Nico Schlotterbeck 2021/22 – data analysis
Nico Schlotterbeck (born 1 December 1999) is a German professional footballer who plays as a center-back for Bundesliga club SC Freiburg and the German national team. On 31 July 2020, Schlotterbeck joined Union Berlin on a one-year loan. After the loan finished, he joined SC Freiburg. Now, he is heavily linked to Borussia Dortmund.
For most teams, central defenders are the starting point of their attack and need to be accomplished on the ball both through dribbling and passing. As more teams adopt high-pressing systems, they need to be capable of resisting pressure from the opposition when in deep build-up, mobile enough to cover in behind if the press is broken, and aerially dominant to stop the opposition from playing over the top. Given the variety and difficulty of these tasks, talented center-backs are seemingly always in high demand. As such, it’s no doubt that various clubs are interested in acquiring Freiburg’s 22-year old Nico Schlotterbeck.
In this tactical analysis, we will take a look at Schlotterbeck’s data in the 2021/22 Bundesliga campaign. In this analysis, we will also provide a suggestion on how his future team should play.
He is good in the defense with him tackling the opposition and winning and intercepting the ball in the defensive 3rd and attacking 3rd. Schlotterbeck ranks 97 and 99 percentile in winning the tackles in the defensive third and the penalty area and he ranks 91 percentile in interceptions.
Schlotterbeck is not just a conventional ball-playing center-back: he is unique in how rounded he can be as a creative weapon. Defensively, it can be difficult to assess center-backs with statistics as their defensive output often depends greatly on their team’s relative quality and style.
Schlotterbeck’s performance for statistics such as tackles, dribblers tackled, and interceptions place him in the 90th percentile and above. While a reflection of his quality to a certain degree, such metrics are indicative of his role with Freiburg’s system.
In possession, Schlotterbeck is an effective progressor of the ball both through his carrying and passing, with him ranking 4.50 in progressive carries and 4.10 in progressive passes per 90.
That’s not to say that average possession is the only way to contextualize a player’s performance with the ball. Nevertheless, it shows how the German is putting up relatively impressive numbers despite having fewer opportunities to use the ball than many of his contemporaries.
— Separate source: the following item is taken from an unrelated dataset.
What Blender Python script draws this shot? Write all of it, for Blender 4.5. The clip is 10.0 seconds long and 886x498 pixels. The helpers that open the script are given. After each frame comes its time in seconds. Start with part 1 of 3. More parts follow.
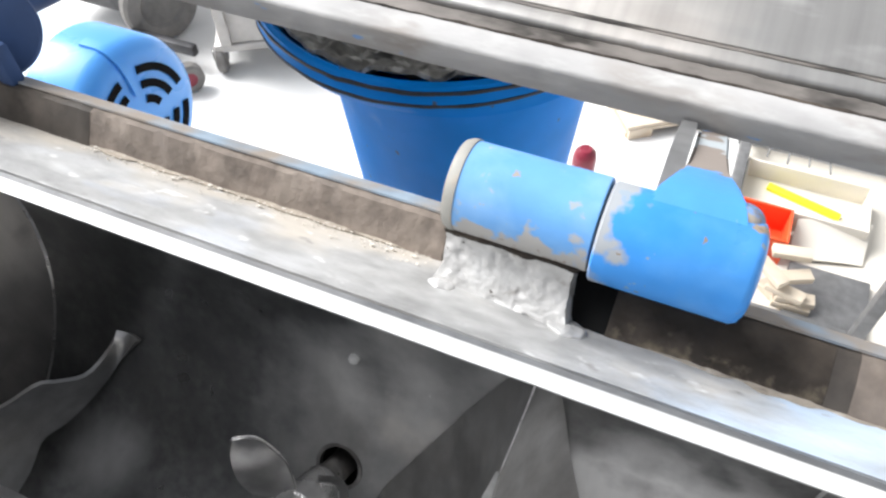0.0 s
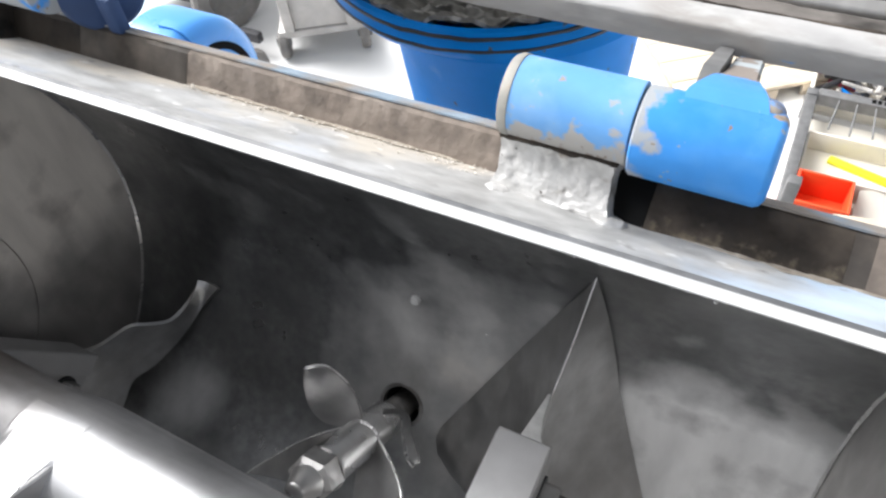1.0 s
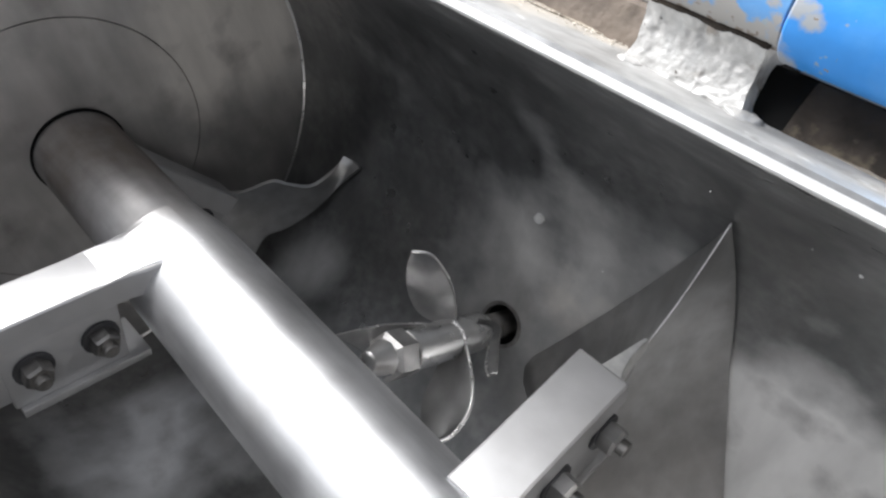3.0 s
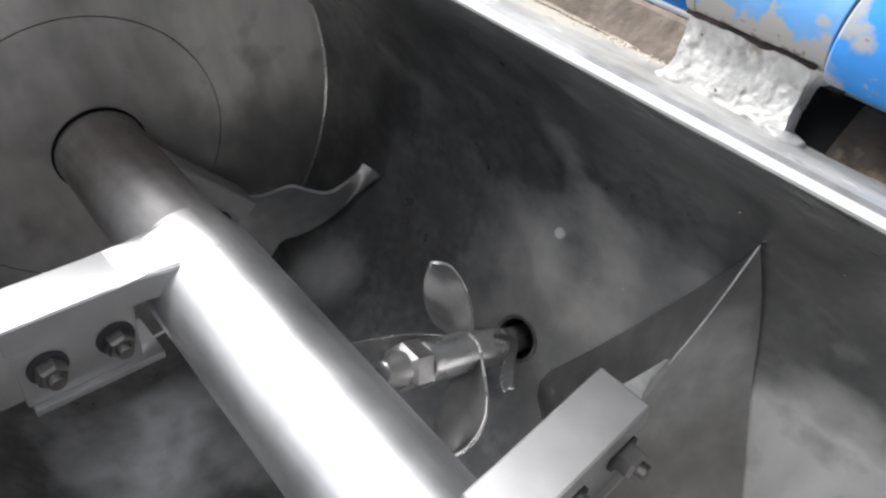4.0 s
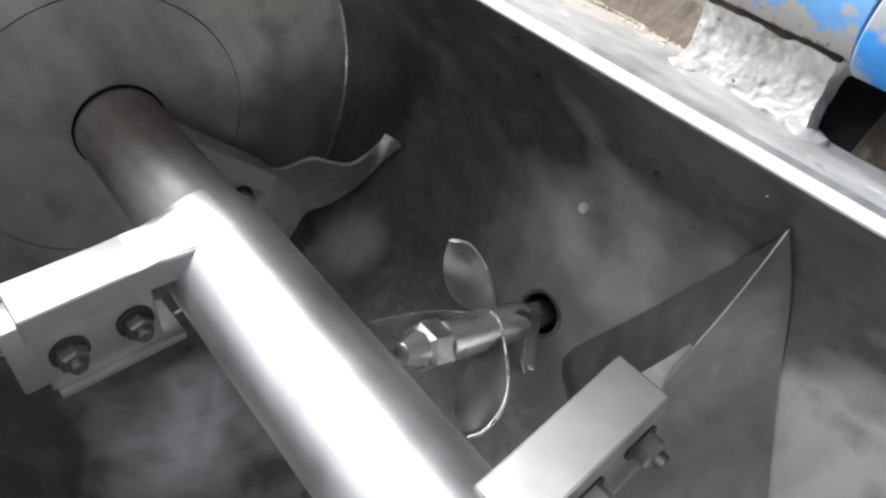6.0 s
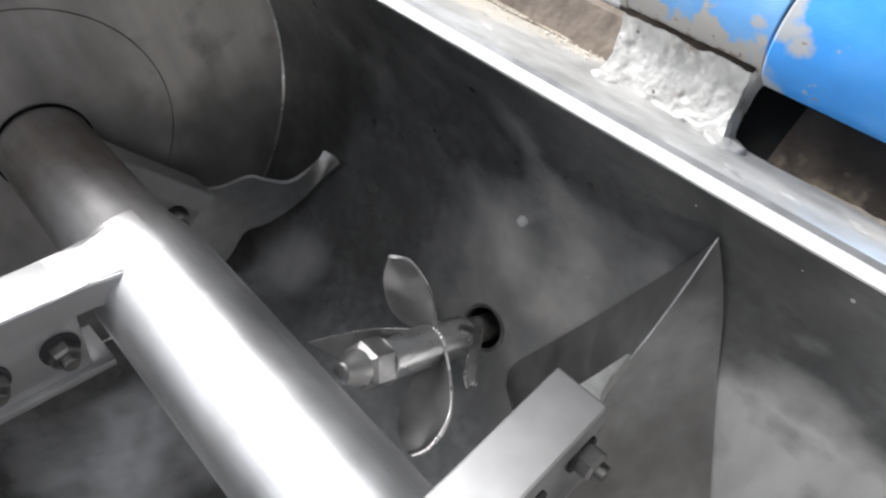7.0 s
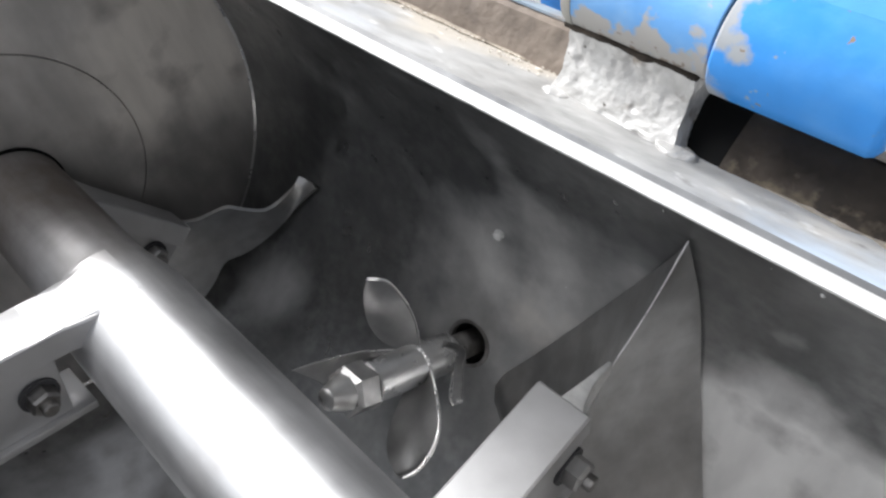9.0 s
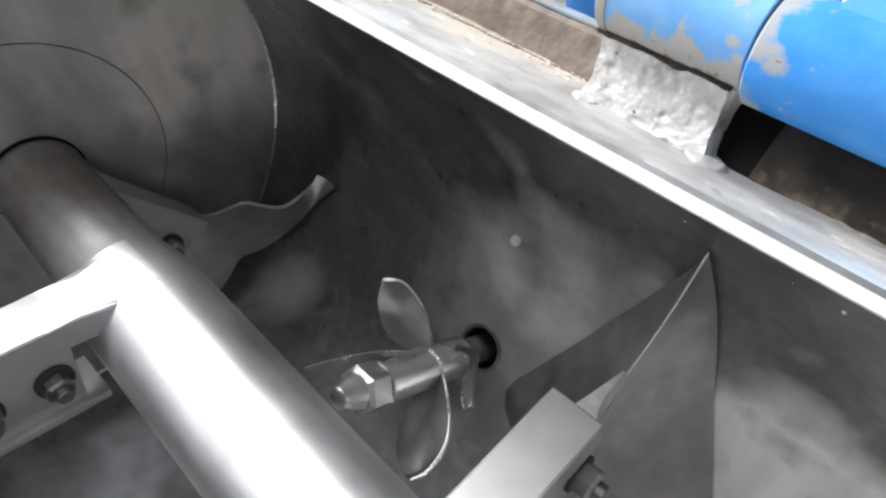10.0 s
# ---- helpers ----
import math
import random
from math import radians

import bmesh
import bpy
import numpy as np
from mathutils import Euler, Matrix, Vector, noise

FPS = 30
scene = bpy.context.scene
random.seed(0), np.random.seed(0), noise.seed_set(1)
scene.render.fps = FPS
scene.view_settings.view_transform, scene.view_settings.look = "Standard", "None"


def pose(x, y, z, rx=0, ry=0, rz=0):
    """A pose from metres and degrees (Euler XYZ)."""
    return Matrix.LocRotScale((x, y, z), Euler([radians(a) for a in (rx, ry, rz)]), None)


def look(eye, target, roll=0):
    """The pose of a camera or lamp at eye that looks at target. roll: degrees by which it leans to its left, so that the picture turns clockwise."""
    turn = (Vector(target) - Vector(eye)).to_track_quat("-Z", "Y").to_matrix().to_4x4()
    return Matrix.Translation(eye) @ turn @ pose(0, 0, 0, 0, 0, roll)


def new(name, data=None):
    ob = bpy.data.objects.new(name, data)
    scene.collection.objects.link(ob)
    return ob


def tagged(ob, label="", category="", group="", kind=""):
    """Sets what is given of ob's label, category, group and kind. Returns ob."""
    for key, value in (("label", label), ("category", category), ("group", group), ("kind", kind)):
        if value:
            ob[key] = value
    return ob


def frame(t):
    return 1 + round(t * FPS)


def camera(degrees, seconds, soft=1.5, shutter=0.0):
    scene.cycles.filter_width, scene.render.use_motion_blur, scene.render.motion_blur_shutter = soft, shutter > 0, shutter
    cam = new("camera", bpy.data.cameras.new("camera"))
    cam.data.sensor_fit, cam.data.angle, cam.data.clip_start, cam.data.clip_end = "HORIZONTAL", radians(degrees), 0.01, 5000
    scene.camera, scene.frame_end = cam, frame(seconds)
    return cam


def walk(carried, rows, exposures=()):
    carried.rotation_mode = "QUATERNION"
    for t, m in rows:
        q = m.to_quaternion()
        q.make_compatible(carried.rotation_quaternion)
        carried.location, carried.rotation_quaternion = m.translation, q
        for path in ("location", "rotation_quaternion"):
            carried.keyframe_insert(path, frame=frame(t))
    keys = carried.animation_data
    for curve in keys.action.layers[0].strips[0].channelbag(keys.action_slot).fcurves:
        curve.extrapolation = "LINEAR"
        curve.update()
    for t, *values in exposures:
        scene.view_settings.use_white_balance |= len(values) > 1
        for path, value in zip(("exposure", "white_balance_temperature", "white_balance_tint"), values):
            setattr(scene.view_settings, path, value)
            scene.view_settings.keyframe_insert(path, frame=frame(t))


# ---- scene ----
cam = camera(62.8, 10.0, soft=2.4)
PATH = [
    (0, (0.123, -0.166, 0.301), (-0.412, 0.986, -1.243), -1.9),
    (0.5, (0.13, -0.174, 0.295), (-0.445, 0.913, -1.282), -5.2),
    (1, (0.155, -0.238, 0.308), (-0.515, 0.838, -1.238), -7.4),
    (1.5, (0.168, -0.297, 0.294), (-0.542, 0.687, -1.296), -9.8),
    (2, (0.192, -0.277, 0.287), (-0.553, 0.702, -1.29), -7.9),
    (2.5, (0.21, -0.242, 0.251), (-0.718, 0.552, -1.333), -9.9),
    (4, (0.197, -0.246, 0.236), (-0.827, 0.502, -1.311), -7.7),
    (4.5, (0.187, -0.207, 0.243), (-0.746, 0.551, -1.356), -3.8),
    (5, (0.186, -0.21, 0.244), (-0.845, 0.374, -1.368), -13.1),
    (6.5, (0.19, -0.204, 0.234), (-0.815, 0.41, -1.383), -12.6),
    (7, (0.193, -0.197, 0.231), (-0.763, 0.521, -1.372), -8.9),
    (7.5, (0.196, -0.19, 0.227), (-0.689, 0.633, -1.366), -5.4),
    (8, (0.199, -0.185, 0.229), (-0.715, 0.618, -1.359), -8.2),
    (8.5, (0.2, -0.184, 0.232), (-0.746, 0.594, -1.348), -10.5),
    (9, (0.201, -0.184, 0.233), (-0.756, 0.576, -1.351), -11.4),
    (9.5, (0.201, -0.187, 0.235), (-0.777, 0.555, -1.345), -12.2),
    (10, (0.197, -0.191, 0.233), (-0.786, 0.559, -1.339), -10.1),
]
walk(cam, [(t, look(eye, target, roll)) for t, eye, target, roll in PATH])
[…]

It’s worth noting that Schlotterbeck is his team’s primary outlet for progressing the play and, in some instances, can even be a creative outlet. He is good with progressive passes with him ranking 87 percentile and he ranks 85 percentile in passes which leads the probability of shot or goal.
He is a calm presence in the defense with him making a complete pass when under pressure, with 97 percentile.
He has 12 shots on target. He has created 10 big chances and he has an expected goal of 3.17. He ranks 99 percentile on both total shots and shots on target.
He is a good dribbler with him having successfully dribbled past opposition players, ranking him at 97 percentile.
Schlotterbeck ranks high in shots which leads to another shot attempts and shots which leads to goal attempts with 99 and 85 percentile. He also ranks 99 percentile in live ball passes which created shot taking opportunities.
It’s why Schlotterbeck ranks above the 95th percentile compared to other center halves in Europe’s top five leagues for statistics such as fouls drawn, shot-creating actions, and nutmegs: unusual metrics for a center-back, but more expected of a team’s primary force for turning stale possession into genuine attacks.
Schlotterbeck ranks high in creativity, with him ranking 96 percentile in the players he nutmegged and 97 percentile in players he dribbled past at ease.
His performances will undoubtedly merit attention from Europe’s elite, and rightly so. Elite center-back prospects are incredibly rare in the modern game due to the immense demands placed on the position. Schlotterbeck has a high ceiling and has the raw attributes to become a great center-half. However, teams will need to be willing to adapt their defensive style to facilitate his aggressive approach.
He may be best suited for teams who play a back-three, which naturally affords the outer center-backs more leverage to step out more. Even then, he would need to become used to playing with more possession and in a higher line.
In sum, it’s unrealistic to assume Schlotterbeck could simply slot into any backline in Europe and replicate his same combination of physical, aggressive defending and superb ball progression immediately. His style is unique, and he would take time to fit within another team’s setup. However, if teams are willing to adapt to his traits and enable Schlotterbeck to adapt to a different defensive setup, he could become one of the best central defenders in European football.